Sandra Riccio, La stampa 3/8/2009, 3 agosto 2009
5 DOMANDE A CHIARA PASTORE
«Adesso ci prova anche chi ha perso il lavoro»-
Quanti casi vi capitano?
Nelle nostre filiali passano in media uno o due «furbetti» a settimana. Non è che questa sia la regola, però. Ci sono, infatti, periodi in cui le visite sono più frequenti. In questi mesi, per esempio, i nostri uffici sono battuti molto di più. Di solito la caccia al «prestito truffa» si intensifica sempre prima delle vacanze estive e, poi, anche a Natale. La crisi pure ha inciso sul fenomeno, tra chi ci prova più spesso oggi c’è, infatti, chi ha appena perso il posto di lavoro e cerca di garantirsi in questo modo un’entrata per tirare avanti qualche mese.
Quali sono i trucchetti da manuale?
Il più frequente è quello del finto dipendente sui 30-35 anni, di cultura medio bassa. La busta paga che ci porta attesta il suo impiego a tutti gli effetti presso una certa ditta, peccato che quando poi noi chiamiamo per verificarne i dati nessuno lo conosce. Tutto inventato, insomma. Un’altro caso diffuso è poi quello dell’operaio che è stato assunto da pochi mesi ma che arriva con una busta paga faraonica, senza aver fatto straordinari o cumulato altri incentivi. A quel punto capiamo che c’è qualcosa che non quadra e di solito scopriamo che non ha un lavoro. E’ un pò difficile vedere, per esempio, degli operai di 20 anni che guadagnano 1.700 euro al mese.
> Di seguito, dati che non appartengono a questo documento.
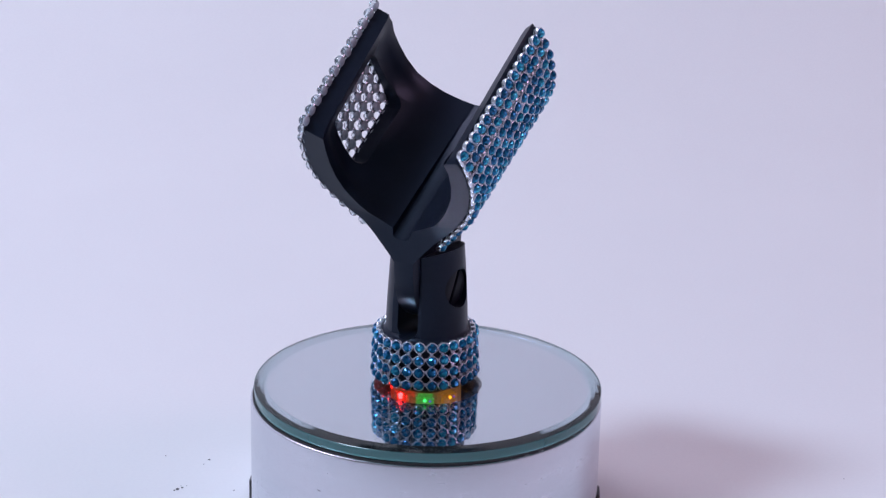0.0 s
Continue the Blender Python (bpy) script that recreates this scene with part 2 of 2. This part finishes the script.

Quali sono le cifre che, di solito, cercano di arraffare?
Chi viene da noi di solito cerca di portare a casa tagli da 25 mila euro, ma c’è anche chi punta molto più in alto. Non è però che incontriamo solo il truffatore fai da te. Da noi arrivano, infatti, anche i professionisti del mestiere, di solito sono quelli che sanno falsificare i documenti d’identità e non si fermano alla busta paga ritoccata con lo scanner o magari con la fotocopiatrice.
Come fate a scoprirli?
A volte sono davvero dei pasticcioni e quindi ci vuole un attimo per capire chi abbiamo di fronte. Per fare un esempio, chi arriva a inizio mese con la busta paga di tutto quel mese non ha molte speranze di riuscita. Oppure il dipendente che racconta di aver iniziato a lavorare da cinque mesi e poi porta un Cud, falso, di un anno è meglio che si dia a un’altra attività. Di solito noi, facciamo controlli su quelle banche dati che sono a nostra disposizione, incrociamo i dati con quelli dell’Inps e verifichiamo i Cud. Non guasta poi una telefonatina in azienda. Poi ci guardiamo bene i documenti, per esempio i caratteri dicono molto. Se non sono tutti uguali significa che molto probabilmente si tratta di un falso.
A quel punto come vi comportate?
Quando riscontriamo delle anomalie facciamo le dovute segnalazioni alle autorità competenti. Al cliente non diciamo nulla. Semplicemente gli facciamo capire che per lui di prestiti non ce ne sono.